The Atheistic State, Part I

Part II of this essay can be found here, Part III here, Part IV here.

LET US CEASE our mincing of words: for the present, with its crisis and its dangers, is not a time for muttering. The secular state, that famed secular state in which modernity takes such inordinate pride, as if by its invention alone we had all at a blow resolved the age-old theologico-political problem—this secular state is in truth nothing other than the atheistic state, and the only conceivable motive for preferring the one term to the other, is the purely rhetorical, not to say propagandic, concern with avoiding harsh and alienating language. For really, “secular” has so much more a pleasing and even encouraging ring to it than “atheistic.” But it is the practice of the lax, the sophistical, and the base, to flatter what is low with pleasantly tinkling tongue.
      The secular state is revolutionary in a deep sense; it is representative indeed of the fundamental revolution at the bottom of all modernity. It would divide the law of man from the law of the gods; it would posit the first as the law governing public life, and the second as that governing private life. Now, all religious faiths, taking this word in its widest sense as the vital belief in an independent deity, culminate in a-political or super-political forms—either in the life of the anchorite, utterly detached from the political aspect of social life, or else in the “god-emperor” who is the political apex of that life and the sling to launch one beyond it. Christianity, from whose ground the idea of the secular state first arose, would seem to present an exception to this rule; with those famous words of the Christ—“give unto Caesar what is Caesar’s”—it would seem to have transcended the old religio-political relations. Yet Ancient Rome itself, which can hardly be accused of lacking in politico-social instincts, interpreted this very Christian attitude as anarchism, and persecuted the Christians as it would have any law-breaking criminals. And verily, the serious forms of Christianity, as embodied by men of real faith, have never failed to culminate precisely in the forms which we have mentioned, albeit in specifically Christian flavor: either the Saint, or the Church.
      All religious faiths arrive sooner or later at the same conclusion: any faith which is not permitted to put its imprimatur on social and political forms, either must extricate itself wholesale from extant forms, or else it demonstrates that it is not a faith, but only at most a hobby, a whim, or a prayer. The idea of private faith as distinguished from public life is simply chimerical; for it asserts of necessity the primacy of man’s law over that of the gods, and thus denies the latter in its transcendent essence.

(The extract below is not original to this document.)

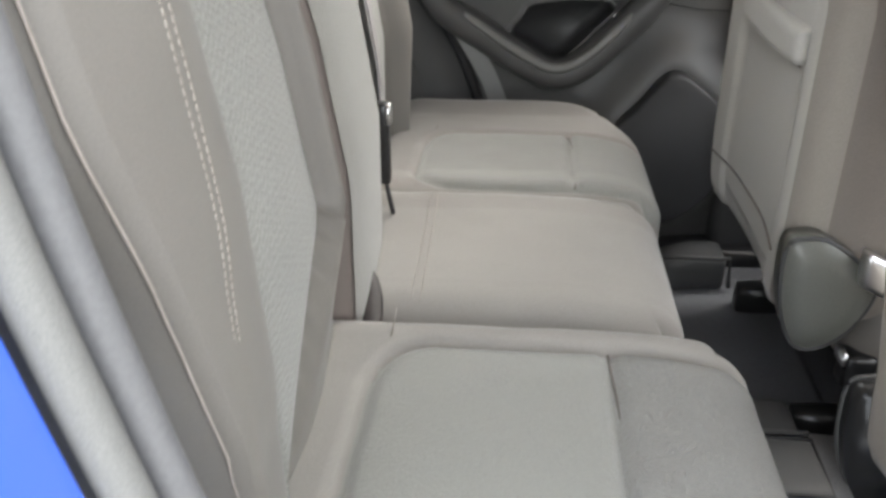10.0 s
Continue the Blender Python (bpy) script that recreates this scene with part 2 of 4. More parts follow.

      Nor does the famed dictum of the Christ hereabove mentioned really indicate any reconciling possibility. For as every Christian knows, while the taxes really might belong to Caesar, very little else does; and in any conflict between the law of the state and the law of God, one is more than duty-bound to become a criminal by all worldly standards. In key cases, nothing less than one’s soul depends on one’s defiance of the law. The secular state, if it wished to abide by Christ’s words, should have to pass no law whatever counter to Biblical teaching. That is to say—it should cease to be a sovereign state. It should have to become, in other words, either a “secular state conforming to Christian principle,” which is of course a contradiction in terms, or else a “secular anarchy,” which permits the Christian to live according to his conscience. Yet, while anarchy and Christianity may well be deeply spiritually compatible, to call anarchy itself “secular” is simply meaningless; for anarchy is characterized precisely by the absence of all forms of rule, precisely by the absence of all law, be it the law of the gods or the law of men. Thus the idea of a “secular state” compatible with authentic Christian belief is an absurdity; such a state would either cease to be secular, or would cease to be a state.
      The secular state can therefore only mean the favoring of the law of man to the exclusion of the law of the gods—and no matter what one might say on behalf such a scheme, it is certain that its basic presupposition can only be that the law of the gods is of false or of undemonstrable basis. But that means, and must mean—atheism. Nor should one become embroiled here with specious counterarguments to the effect that “agnosticism” is really the fitter term, insofar as the “secular state” (e.g., in its manifestation as the “open society”) makes no pronouncement on the existence of the gods. Agnosticism is meaningful only as an epistemological, never as a moral or political, position; for the agnostic, if he takes his ignorance in matter of divine things seriously, is forced to live and act as an atheist. The agnostic and atheist both live by virtue of lights which are not divine; they both of them act without regard for the will of the gods, though their motives for this might differ; they both live and act, that is to say, without the influence of the divine, without the divinities. They are both of them a-theistic in the proper sense, and they live by man’s law—if they live by any law at all.